[Excerpt from a dataset]

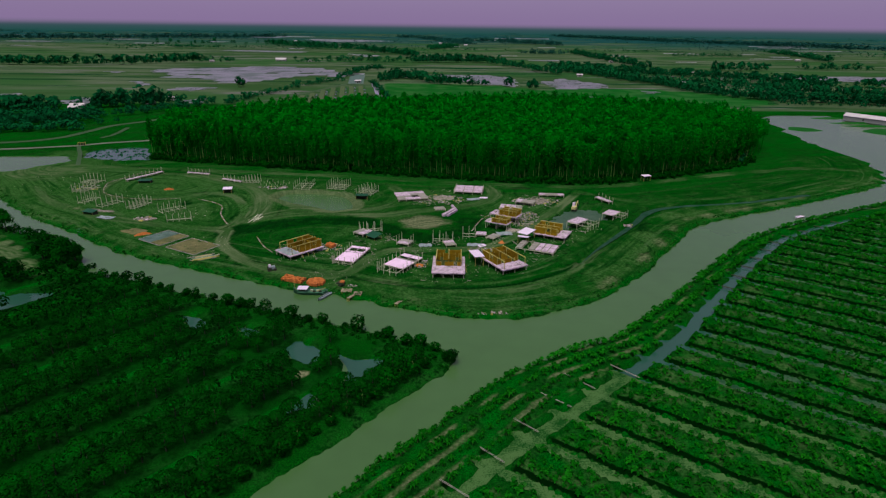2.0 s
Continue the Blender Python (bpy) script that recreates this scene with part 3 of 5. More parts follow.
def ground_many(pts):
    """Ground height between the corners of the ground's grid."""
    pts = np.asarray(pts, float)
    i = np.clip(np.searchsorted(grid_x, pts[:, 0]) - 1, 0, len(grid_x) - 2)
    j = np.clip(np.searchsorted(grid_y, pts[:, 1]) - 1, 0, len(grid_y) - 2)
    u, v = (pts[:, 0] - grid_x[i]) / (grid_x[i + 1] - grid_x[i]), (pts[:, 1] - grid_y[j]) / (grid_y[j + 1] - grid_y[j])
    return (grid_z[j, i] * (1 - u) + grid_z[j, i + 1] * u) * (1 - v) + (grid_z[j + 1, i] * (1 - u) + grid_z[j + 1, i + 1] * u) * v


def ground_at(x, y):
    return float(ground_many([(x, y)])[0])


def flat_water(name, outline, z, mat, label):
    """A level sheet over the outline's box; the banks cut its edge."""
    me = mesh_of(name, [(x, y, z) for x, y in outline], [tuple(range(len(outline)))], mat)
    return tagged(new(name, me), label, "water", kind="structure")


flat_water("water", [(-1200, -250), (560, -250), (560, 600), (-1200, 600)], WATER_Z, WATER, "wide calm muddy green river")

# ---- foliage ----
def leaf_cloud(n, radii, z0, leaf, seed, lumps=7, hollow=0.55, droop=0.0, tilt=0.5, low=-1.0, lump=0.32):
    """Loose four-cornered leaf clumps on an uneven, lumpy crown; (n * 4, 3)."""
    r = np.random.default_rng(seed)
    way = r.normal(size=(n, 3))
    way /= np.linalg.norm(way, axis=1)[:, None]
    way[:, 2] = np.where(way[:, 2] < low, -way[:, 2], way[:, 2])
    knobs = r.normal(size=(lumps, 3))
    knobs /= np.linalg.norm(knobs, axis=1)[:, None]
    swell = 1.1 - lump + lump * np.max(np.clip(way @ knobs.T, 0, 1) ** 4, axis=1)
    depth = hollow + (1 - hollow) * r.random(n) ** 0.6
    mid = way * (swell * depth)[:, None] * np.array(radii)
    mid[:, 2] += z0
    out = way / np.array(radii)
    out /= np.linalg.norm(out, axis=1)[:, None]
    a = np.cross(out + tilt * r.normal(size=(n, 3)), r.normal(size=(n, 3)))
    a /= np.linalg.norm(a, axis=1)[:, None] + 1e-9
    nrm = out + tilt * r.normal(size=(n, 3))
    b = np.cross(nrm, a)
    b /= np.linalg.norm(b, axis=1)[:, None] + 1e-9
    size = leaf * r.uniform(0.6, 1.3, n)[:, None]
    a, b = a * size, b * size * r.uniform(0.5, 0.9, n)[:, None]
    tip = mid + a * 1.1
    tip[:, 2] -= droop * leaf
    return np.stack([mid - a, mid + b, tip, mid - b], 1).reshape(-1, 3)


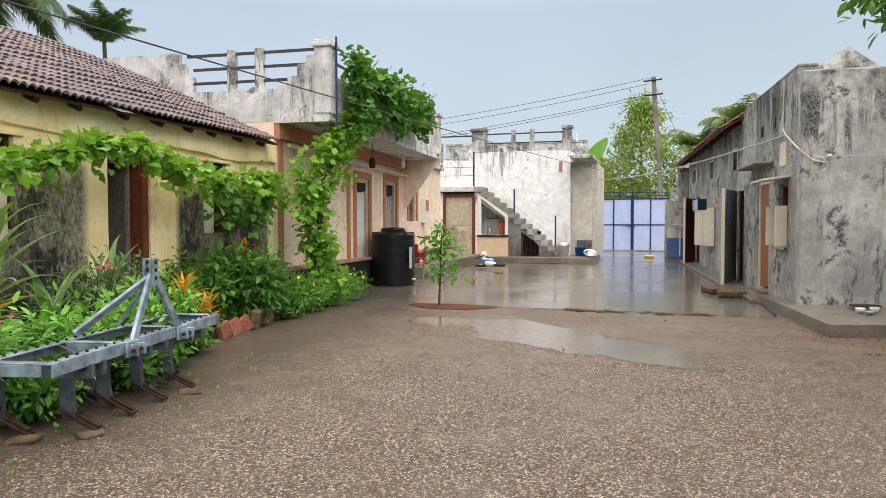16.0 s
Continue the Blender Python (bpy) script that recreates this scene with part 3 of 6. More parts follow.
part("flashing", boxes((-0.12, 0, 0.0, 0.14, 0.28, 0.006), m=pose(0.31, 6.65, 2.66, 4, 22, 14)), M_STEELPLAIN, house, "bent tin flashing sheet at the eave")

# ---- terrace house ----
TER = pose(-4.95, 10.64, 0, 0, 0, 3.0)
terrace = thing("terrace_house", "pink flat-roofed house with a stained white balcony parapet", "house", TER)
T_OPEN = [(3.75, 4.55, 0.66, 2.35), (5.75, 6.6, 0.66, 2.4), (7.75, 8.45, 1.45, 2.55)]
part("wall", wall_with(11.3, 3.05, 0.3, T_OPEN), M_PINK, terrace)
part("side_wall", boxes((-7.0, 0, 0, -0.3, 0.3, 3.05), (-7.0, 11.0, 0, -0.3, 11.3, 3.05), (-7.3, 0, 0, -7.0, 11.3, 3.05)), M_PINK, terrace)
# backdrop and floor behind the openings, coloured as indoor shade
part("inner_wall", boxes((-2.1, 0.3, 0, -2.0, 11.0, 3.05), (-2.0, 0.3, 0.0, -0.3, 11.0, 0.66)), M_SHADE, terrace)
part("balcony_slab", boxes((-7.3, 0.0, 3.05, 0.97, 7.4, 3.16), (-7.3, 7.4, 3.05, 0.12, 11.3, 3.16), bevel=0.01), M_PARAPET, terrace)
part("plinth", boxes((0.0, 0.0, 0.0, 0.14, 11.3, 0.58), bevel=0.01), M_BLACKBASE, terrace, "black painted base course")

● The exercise
Omit the pictures. Transcribe every record exactly.

● Solution for this problem
2.0 s
Continue the Blender Python (bpy) script that recreates this scene with part 3 of 5. More parts follow.
def ground_many(pts):
    """Ground height between the corners of the ground's grid."""
    pts = np.asarray(pts, float)
    i = np.clip(np.searchsorted(grid_x, pts[:, 0]) - 1, 0, len(grid_x) - 2)
    j = np.clip(np.searchsorted(grid_y, pts[:, 1]) - 1, 0, len(grid_y) - 2)
    u, v = (pts[:, 0] - grid_x[i]) / (grid_x[i + 1] - grid_x[i]), (pts[:, 1] - grid_y[j]) / (grid_y[j + 1] - grid_y[j])
    return (grid_z[j, i] * (1 - u) + grid_z[j, i + 1] * u) * (1 - v) + (grid_z[j + 1, i] * (1 - u) + grid_z[j + 1, i + 1] * u) * v


def ground_at(x, y):
    return float(ground_many([(x, y)])[0])


def flat_water(name, outline, z, mat, label):
    """A level sheet over the outline's box; the banks cut its edge."""
    me = mesh_of(name, [(x, y, z) for x, y in outline], [tuple(range(len(outline)))], mat)
    return tagged(new(name, me), label, "water", kind="structure")


flat_water("water", [(-1200, -250), (560, -250), (560, 600), (-1200, 600)], WATER_Z, WATER, "wide calm muddy green river")

# ---- foliage ----
def leaf_cloud(n, radii, z0, leaf, seed, lumps=7, hollow=0.55, droop=0.0, tilt=0.5, low=-1.0, lump=0.32):
    """Loose four-cornered leaf clumps on an uneven, lumpy crown; (n * 4, 3)."""
    r = np.random.default_rng(seed)
    way = r.normal(size=(n, 3))
    way /= np.linalg.norm(way, axis=1)[:, None]
    way[:, 2] = np.where(way[:, 2] < low, -way[:, 2], way[:, 2])
    knobs = r.normal(size=(lumps, 3))
    knobs /= np.linalg.norm(knobs, axis=1)[:, None]
    swell = 1.1 - lump + lump * np.max(np.clip(way @ knobs.T, 0, 1) ** 4, axis=1)
    depth = hollow + (1 - hollow) * r.random(n) ** 0.6
    mid = way * (swell * depth)[:, None] * np.array(radii)
    mid[:, 2] += z0
    out = way / np.array(radii)
    out /= np.linalg.norm(out, axis=1)[:, None]
    a = np.cross(out + tilt * r.normal(size=(n, 3)), r.normal(size=(n, 3)))
    a /= np.linalg.norm(a, axis=1)[:, None] + 1e-9
    nrm = out + tilt * r.normal(size=(n, 3))
    b = np.cross(nrm, a)
    b /= np.linalg.norm(b, axis=1)[:, None] + 1e-9
    size = leaf * r.uniform(0.6, 1.3, n)[:, None]
    a, b = a * size, b * size * r.uniform(0.5, 0.9, n)[:, None]
    tip = mid + a * 1.1
    tip[:, 2] -= droop * leaf
    return np.stack([mid - a, mid + b, tip, mid - b], 1).reshape(-1, 3)


16.0 s
Continue the Blender Python (bpy) script that recreates this scene with part 3 of 6. More parts follow.
part("flashing", boxes((-0.12, 0, 0.0, 0.14, 0.28, 0.006), m=pose(0.31, 6.65, 2.66, 4, 22, 14)), M_STEELPLAIN, house, "bent tin flashing sheet at the eave")

# ---- terrace house ----
TER = pose(-4.95, 10.64, 0, 0, 0, 3.0)
terrace = thing("terrace_house", "pink flat-roofed house with a stained white balcony parapet", "house", TER)
T_OPEN = [(3.75, 4.55, 0.66, 2.35), (5.75, 6.6, 0.66, 2.4), (7.75, 8.45, 1.45, 2.55)]
part("wall", wall_with(11.3, 3.05, 0.3, T_OPEN), M_PINK, terrace)
part("side_wall", boxes((-7.0, 0, 0, -0.3, 0.3, 3.05), (-7.0, 11.0, 0, -0.3, 11.3, 3.05), (-7.3, 0, 0, -7.0, 11.3, 3.05)), M_PINK, terrace)
# backdrop and floor behind the openings, coloured as indoor shade
part("inner_wall", boxes((-2.1, 0.3, 0, -2.0, 11.0, 3.05), (-2.0, 0.3, 0.0, -0.3, 11.0, 0.66)), M_SHADE, terrace)
part("balcony_slab", boxes((-7.3, 0.0, 3.05, 0.97, 7.4, 3.16), (-7.3, 7.4, 3.05, 0.12, 11.3, 3.16), bevel=0.01), M_PARAPET, terrace)
part("plinth", boxes((0.0, 0.0, 0.0, 0.14, 11.3, 0.58), bevel=0.01), M_BLACKBASE, terrace, "black painted base course")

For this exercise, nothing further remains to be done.